Not so alternate a view of OWL 1.1
by Bijan Parsia
I’m back in lovely Manchester, but I’ve not recovered. Full postings and discussion of ISWC, OWLED, next steps for OWL, etc. shall have to wait.
However Jim Hendler has a blog post entitled “An alternative view for Owl 1.1?” The title is phrased as a question, so I think I’ll answer it: No, the view sketched in that post is really an alternate view. Or, at least, not a disjoint view.
To present the nub, here’s a quote:
In short, either as part of OWL 1.1 or opposed to it (depending on the poilitics) we should have some people working on a clean subset of OWL that is easy to learn, easy to support, and provides useful new functionality at the data schema/controlled vocabulary level — I think this would increase OWL use and uptake, and would provide a natural path from RDF to OWL through this middle layer – providing more room (and thus more money to be made) in the OWL space.
This is good advice….so good that it’s been part of the constallation of OWL 1.1 specs for quite some time, to wit: OWL 1.1 Web Ontology Language: Tractable Fragments. These include three specifically database oriented fragments, DLP, hornSHIQ and DL-Lite. (Note that there were papers at OWL on the hornSHIQ and DL Lite families.)
Some of these already explicitly address functionality Jim is after (e.g., see inverse functional properties in DL Lite). While DLP and hornSHIQ are closely associated with Datalog (i.e., being “Datalog” fragments of OWL), DL Lite makes novel use of databases (e.g., query answering by query expansion).
Are there more fragments? Of course! Considere Herman ter Horst’s paper, Completeness, decidability and complexity of entailment for RDF Schema and a semantic extension involving the OWL vocabulary.
An aside: “tractable” is really the wrong name for this set of fragments (and not only because from some perspectivies, they aren’t). “Interesting” is better (and I think there’s wide agreement that OWL Lite failed to be usefully interesting). Some things that make, to my eyes, a fragment interesting is that it has a different “natural” implementation technique, that it has low data complexity, and that it seems to have “natural” or “useful” expressivity. All the fragments in the Tractable Fragments document arguably have (and have been argued to have) these properties.

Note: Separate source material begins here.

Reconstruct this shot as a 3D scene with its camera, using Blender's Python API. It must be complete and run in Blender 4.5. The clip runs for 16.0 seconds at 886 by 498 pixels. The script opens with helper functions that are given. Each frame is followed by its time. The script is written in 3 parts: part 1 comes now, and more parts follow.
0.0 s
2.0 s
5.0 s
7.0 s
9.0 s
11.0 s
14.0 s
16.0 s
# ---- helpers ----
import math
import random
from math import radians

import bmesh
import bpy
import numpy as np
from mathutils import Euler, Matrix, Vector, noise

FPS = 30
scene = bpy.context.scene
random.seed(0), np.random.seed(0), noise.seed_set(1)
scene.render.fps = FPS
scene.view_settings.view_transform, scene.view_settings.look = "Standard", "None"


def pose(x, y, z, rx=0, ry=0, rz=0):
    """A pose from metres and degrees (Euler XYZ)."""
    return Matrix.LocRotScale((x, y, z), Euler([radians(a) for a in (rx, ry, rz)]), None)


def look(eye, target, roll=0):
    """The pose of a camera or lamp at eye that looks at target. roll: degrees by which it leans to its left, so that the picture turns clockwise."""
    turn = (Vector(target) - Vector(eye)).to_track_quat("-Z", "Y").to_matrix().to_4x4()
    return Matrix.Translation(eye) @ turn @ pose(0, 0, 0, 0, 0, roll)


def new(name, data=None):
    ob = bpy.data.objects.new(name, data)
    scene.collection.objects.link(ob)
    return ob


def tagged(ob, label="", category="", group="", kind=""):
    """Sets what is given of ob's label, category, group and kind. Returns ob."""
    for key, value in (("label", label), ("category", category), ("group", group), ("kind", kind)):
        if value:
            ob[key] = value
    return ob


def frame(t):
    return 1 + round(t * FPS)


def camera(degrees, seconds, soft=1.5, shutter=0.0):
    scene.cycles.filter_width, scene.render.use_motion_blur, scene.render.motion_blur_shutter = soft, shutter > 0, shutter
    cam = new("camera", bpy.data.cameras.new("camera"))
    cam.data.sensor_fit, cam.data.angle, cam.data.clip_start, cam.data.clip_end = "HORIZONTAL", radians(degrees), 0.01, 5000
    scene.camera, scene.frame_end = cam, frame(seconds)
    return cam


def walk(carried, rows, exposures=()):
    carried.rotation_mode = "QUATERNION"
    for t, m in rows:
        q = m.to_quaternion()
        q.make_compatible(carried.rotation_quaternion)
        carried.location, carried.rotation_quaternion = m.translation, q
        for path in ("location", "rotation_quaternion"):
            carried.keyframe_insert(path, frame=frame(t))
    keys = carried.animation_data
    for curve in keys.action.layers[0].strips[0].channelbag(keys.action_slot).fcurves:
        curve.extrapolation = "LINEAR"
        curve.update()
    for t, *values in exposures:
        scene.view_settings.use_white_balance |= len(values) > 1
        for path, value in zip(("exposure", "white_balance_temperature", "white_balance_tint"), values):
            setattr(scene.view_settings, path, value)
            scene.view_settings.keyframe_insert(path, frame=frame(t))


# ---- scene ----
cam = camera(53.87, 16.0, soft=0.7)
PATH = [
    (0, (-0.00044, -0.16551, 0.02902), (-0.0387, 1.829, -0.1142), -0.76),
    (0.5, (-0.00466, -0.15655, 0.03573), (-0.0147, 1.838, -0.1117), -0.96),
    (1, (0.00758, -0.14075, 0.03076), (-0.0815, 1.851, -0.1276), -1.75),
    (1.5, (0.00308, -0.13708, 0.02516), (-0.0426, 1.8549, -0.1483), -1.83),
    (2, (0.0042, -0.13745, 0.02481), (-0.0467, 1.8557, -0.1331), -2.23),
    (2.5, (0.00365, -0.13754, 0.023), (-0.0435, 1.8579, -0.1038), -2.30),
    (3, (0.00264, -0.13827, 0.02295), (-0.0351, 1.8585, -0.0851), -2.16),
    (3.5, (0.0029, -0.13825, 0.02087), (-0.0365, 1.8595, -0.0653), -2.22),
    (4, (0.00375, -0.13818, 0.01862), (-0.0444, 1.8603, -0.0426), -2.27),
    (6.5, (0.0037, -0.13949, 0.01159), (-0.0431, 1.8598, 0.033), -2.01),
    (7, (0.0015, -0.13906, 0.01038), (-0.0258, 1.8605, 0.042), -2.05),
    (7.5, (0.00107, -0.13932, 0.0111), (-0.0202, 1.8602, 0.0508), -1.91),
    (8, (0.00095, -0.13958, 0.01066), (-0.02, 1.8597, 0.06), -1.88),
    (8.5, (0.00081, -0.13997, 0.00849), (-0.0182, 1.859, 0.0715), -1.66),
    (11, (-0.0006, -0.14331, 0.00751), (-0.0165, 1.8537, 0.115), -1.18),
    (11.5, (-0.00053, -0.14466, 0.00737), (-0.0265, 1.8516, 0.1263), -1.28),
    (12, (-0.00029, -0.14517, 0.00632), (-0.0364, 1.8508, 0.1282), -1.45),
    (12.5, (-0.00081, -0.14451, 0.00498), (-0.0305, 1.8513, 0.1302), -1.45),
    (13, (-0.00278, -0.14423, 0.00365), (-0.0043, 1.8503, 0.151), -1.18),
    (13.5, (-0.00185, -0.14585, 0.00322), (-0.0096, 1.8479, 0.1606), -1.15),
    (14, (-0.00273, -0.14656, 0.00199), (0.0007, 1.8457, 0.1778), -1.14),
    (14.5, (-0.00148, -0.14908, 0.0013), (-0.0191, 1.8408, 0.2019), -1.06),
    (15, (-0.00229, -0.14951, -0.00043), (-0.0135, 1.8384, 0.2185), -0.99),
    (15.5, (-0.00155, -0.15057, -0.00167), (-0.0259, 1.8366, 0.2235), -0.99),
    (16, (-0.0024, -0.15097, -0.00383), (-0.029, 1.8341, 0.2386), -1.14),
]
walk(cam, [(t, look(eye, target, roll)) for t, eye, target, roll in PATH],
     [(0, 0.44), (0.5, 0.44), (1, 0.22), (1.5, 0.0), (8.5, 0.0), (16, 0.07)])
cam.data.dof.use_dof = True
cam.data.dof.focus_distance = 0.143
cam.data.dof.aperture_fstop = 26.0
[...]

So, clearly, the idea that it would be helpful and valuable to the OWL community to “do OWL Lite right” or rather “do the species of OWL better” is a part of the current OWL 1.1 effort. Tweaks are, of course, welcome (so I’ll be interested to see what Jim and Ora come up with). And in the very very straw charter I jotted up, additional tractable fragments or refining the current set in other ways is clearly a big part of the work of the group.

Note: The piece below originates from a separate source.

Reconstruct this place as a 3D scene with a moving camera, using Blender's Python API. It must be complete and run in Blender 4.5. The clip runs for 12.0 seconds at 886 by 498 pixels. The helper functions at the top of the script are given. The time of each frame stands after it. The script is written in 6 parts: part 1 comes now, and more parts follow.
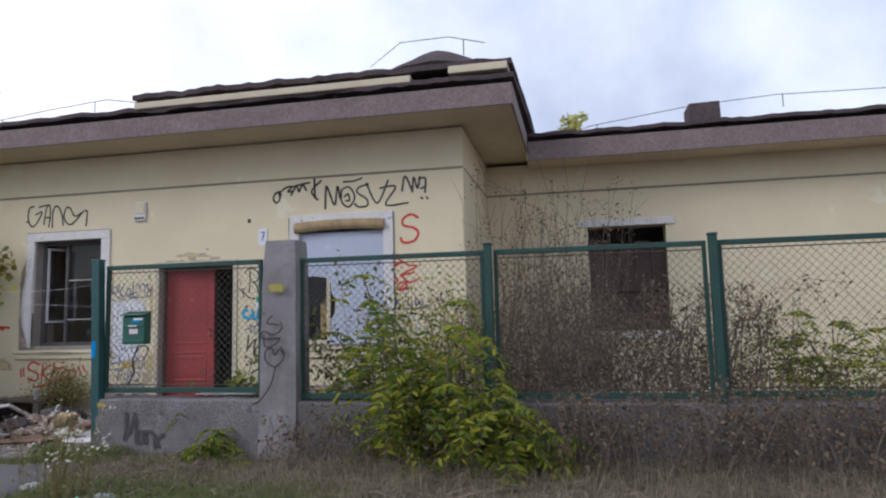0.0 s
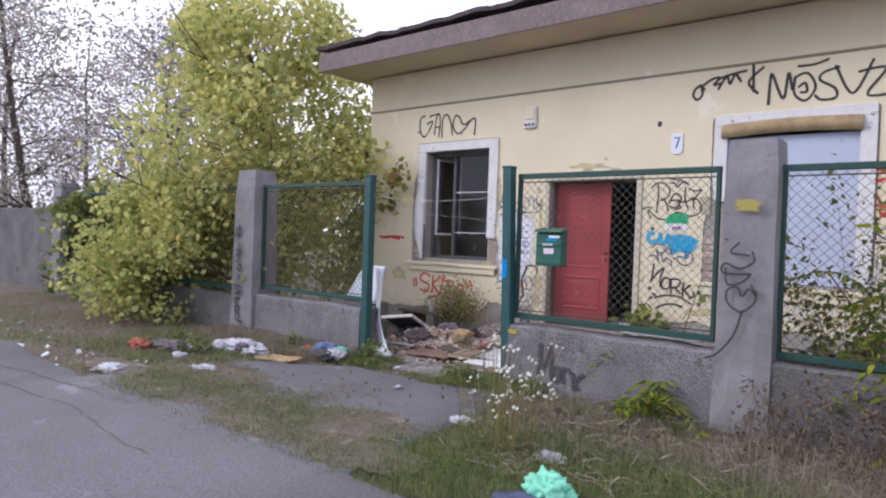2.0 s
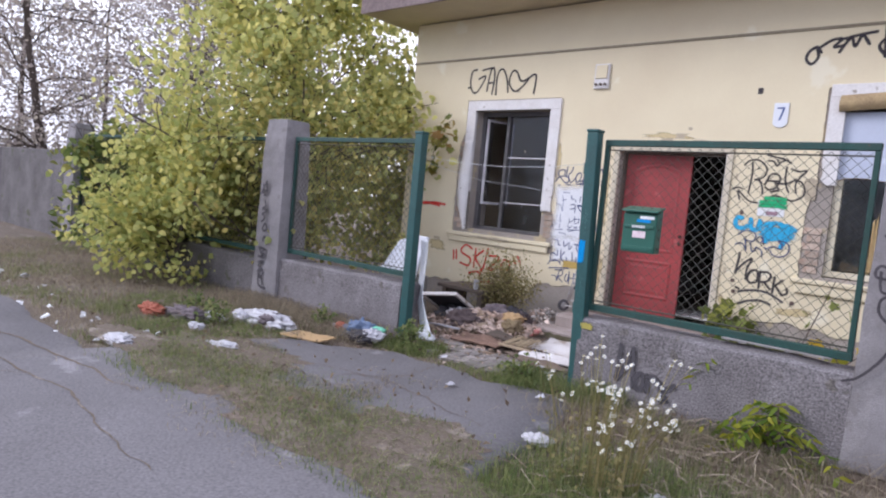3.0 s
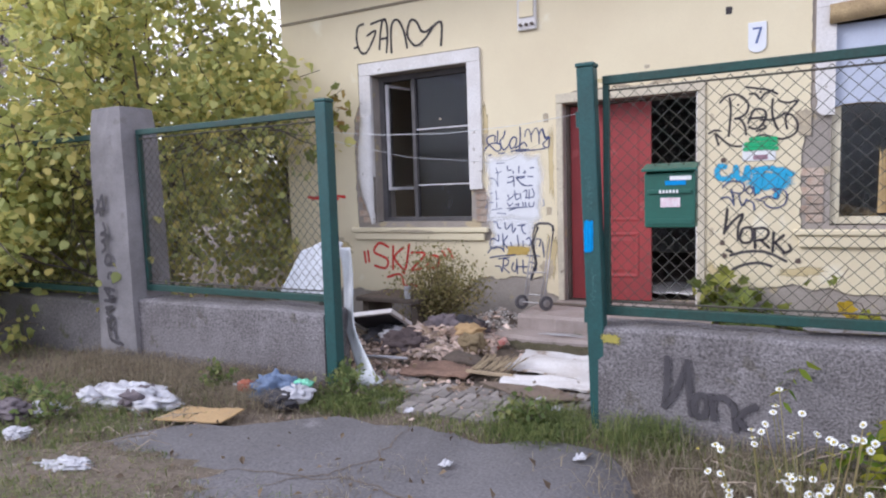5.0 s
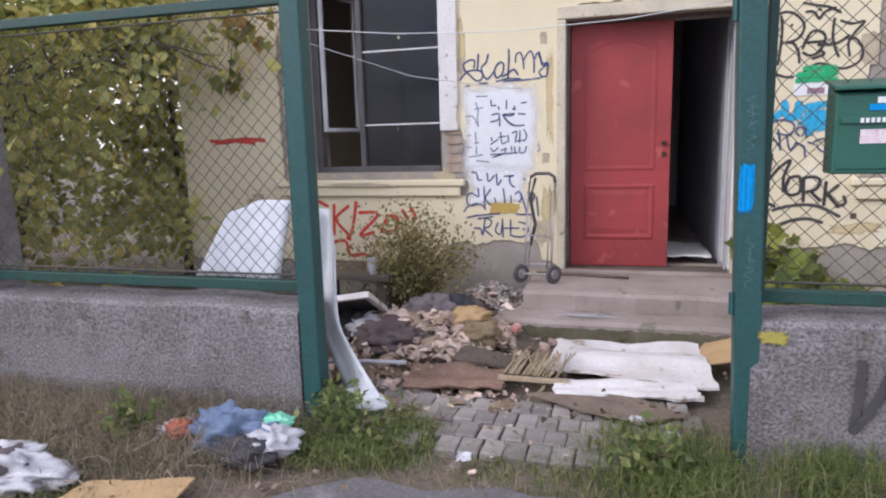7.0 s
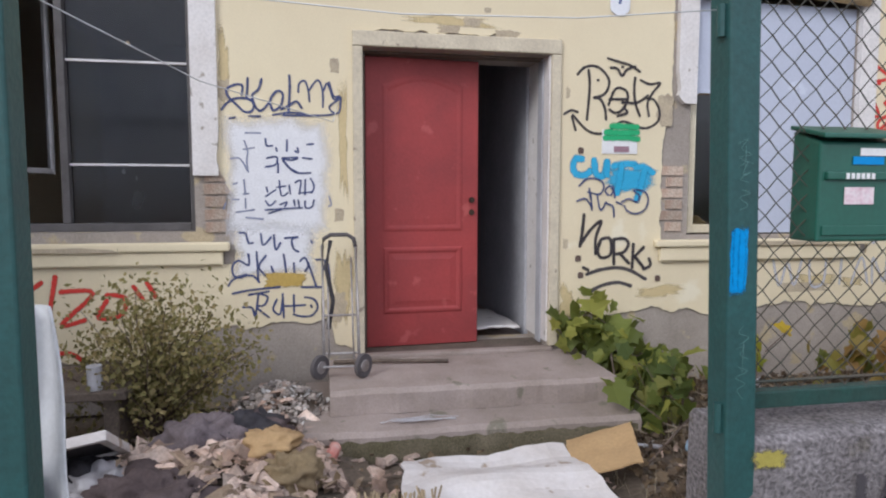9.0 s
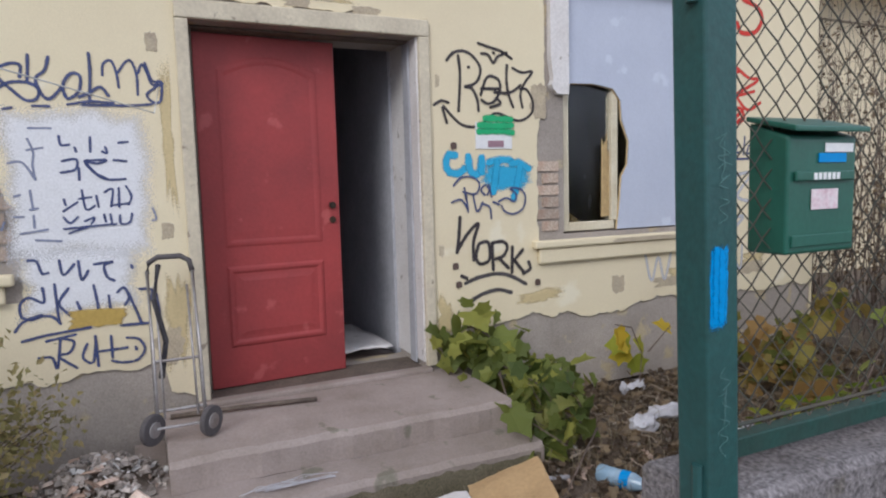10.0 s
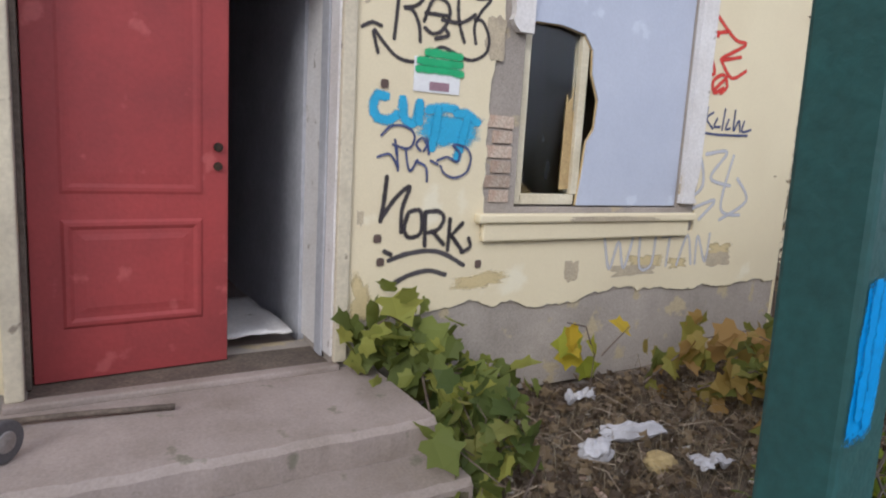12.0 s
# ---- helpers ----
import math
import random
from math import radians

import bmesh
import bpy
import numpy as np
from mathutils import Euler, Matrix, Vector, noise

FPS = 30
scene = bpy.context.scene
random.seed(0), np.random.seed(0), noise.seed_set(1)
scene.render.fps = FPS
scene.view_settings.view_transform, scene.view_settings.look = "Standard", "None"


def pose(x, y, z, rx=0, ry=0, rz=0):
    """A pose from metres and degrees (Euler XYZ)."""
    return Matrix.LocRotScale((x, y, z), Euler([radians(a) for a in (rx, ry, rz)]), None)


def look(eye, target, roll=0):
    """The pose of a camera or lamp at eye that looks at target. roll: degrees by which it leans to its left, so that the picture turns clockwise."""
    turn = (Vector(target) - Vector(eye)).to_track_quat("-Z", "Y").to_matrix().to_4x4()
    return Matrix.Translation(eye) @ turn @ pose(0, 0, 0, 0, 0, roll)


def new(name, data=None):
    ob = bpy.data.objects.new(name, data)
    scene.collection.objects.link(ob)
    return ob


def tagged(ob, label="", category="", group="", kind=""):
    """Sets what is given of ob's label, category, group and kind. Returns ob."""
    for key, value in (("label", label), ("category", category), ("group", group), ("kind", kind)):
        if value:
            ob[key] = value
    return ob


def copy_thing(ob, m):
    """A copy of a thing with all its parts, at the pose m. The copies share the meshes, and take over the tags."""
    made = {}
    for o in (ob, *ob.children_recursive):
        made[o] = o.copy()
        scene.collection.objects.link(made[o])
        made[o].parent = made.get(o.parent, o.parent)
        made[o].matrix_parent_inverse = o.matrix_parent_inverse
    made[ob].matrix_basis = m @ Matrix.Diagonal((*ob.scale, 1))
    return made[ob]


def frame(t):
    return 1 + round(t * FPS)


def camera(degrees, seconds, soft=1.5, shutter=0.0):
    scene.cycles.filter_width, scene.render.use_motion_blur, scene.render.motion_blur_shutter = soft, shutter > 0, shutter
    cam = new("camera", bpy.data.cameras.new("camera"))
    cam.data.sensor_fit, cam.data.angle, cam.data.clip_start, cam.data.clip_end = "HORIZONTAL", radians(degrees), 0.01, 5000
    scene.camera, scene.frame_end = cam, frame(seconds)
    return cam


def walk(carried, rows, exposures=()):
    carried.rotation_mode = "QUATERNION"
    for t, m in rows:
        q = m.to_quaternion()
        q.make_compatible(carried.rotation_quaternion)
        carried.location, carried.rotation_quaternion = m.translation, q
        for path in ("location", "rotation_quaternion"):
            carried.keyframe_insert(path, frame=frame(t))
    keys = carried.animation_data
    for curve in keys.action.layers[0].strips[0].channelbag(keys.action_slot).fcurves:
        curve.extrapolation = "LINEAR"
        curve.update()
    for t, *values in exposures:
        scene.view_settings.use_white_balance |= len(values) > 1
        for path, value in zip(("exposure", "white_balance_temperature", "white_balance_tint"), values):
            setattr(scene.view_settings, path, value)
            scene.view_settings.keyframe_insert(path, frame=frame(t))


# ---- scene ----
cam = camera(68.9, 12.0, soft=2.1)
PATH = [
    (0, (-1.363, 1.074, 1.41), (-1.762, 3.022, 1.618), -1.4),
    (0.5, (-1.787, 1.432, 1.465), (-2.71, 3.201, 1.6), -3.5),
    (1, (-2.245, 1.642, 1.467), (-3.221, 3.387, 1.514), -0.2),
    (1.5, (-2.695, 1.987, 1.389), (-3.931, 3.56, 1.373), 4.8),
    (2, (-3.114, 2.081, 1.416), (-4.376, 3.633, 1.382), 2.1),
    (2.5, (-3.558, 2.376, 1.372), (-4.74, 3.989, 1.312), 1.7),
    (2.7, (-3.774, 2.456, 1.427), (-5.059, 3.983, 1.289), 5.9),
    (4.3, (-4.986, 3.236, 1.463), (-6.144, 4.863, 1.331), -3.2),
    (4.5, (-5.141, 3.402, 1.444), (-6.212, 5.087, 1.318), -3.6),
    (5, (-5.577, 3.619, 1.433), (-6.525, 5.371, 1.254), -1.8),
    (5.5, (-5.961, 3.902, 1.392), (-6.849, 5.685, 1.206), -1.3),
    (6, (-6.352, 4.164, 1.374), (-7.058, 6.02, 1.139), -0.6),
    (6.5, (-6.713, 4.421, 1.353), (-7.466, 6.251, 1.065), 0.9),
    (7, (-7.078, 4.587, 1.354), (-7.622, 6.484, 1.024), -1.5),
    (7.2, (-7.183, 4.693, 1.352), (-7.678, 6.599, 0.996), -1.1),
    (8.8, (-7.792, 5.538, 1.323), (-7.508, 7.51, 1.15), -0.4),
    (9, (-7.818, 5.685, 1.333), (-7.446, 7.643, 1.163), 0.1),
    (9.5, (-7.798, 6.023, 1.387), (-7.244, 7.939, 1.233), -1.2),
    (10, (-7.821, 6.294, 1.392), (-6.979, 8.098, 1.195), -1.5),
    (10.5, (-7.739, 6.544, 1.349), (-7.068, 8.405, 1.057), 2.8),
    (11, (-7.639, 6.645, 1.349), (-6.754, 8.392, 0.948), 3.4),
    (11.5, (-7.607, 6.815, 1.325), (-6.604, 8.505, 0.959), 5.4),
    (12, (-7.411, 7.004, 1.352), (-6.394, 8.697, 1.039), 3.3),
]
walk(cam, [(t, look(eye, target, roll)) for t, eye, target, roll in PATH],
     [(0.0, -0.08, 5800, 10), (0.6, 0.09, 5800, 11), (1.5, 0.36, 5750, 16), (2.5, 0.57, 5800, 16), (5.0, 0.7, 5800, 14), (7.0, 0.68, 5950, 15), (9.0, 0.46, 6050, 11), (10.0, 0.34, 5970, 10), (11.0, 0.35, 6050, 10), (12.0, 0.43, 6050, 10)])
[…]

So, seems like there is agreement, not disagreement.
P.S. I am extra confused by Jim’s “p.s.” where in he writes:
And I should mention now, early, and in public, that if the “charter” being circulated for OWL 1.1 were to come to a W3C I would oppose it on the grounds that moving away from the RDF syntax is a non-starter with me – but that’s a topic for some later blog…
Given that the current set of OWL 1.1 documents include a mapping to RDF graphs which is very much inline with the current mapping of OWL to RDF graphs. So it’s hard to see it as a “moving away”.
I’ll be interested in the future blog post explaining what’s up. Obviously, adding new, normative non-RDF syntaxes that are not discouraged as an exchange format means that RDF/XML’s status as the canonical and ubiquitous exchange format is threatened. But given the greater easy of mapping back and forth between the functional/abstract syntax and RDF graphs (i.e., there is a technical improvment in the mapping to eliminate or minimize the non-determinism of the mapping), I fail to feel the bite of this. There are many circumstances where being forced to work in or exchange RDF/XML is a real problem: e.g., parsing big documents, or making use of XML technology like W3C Schema directed editing come to mind.
P.P.S. Now I really am going to bed.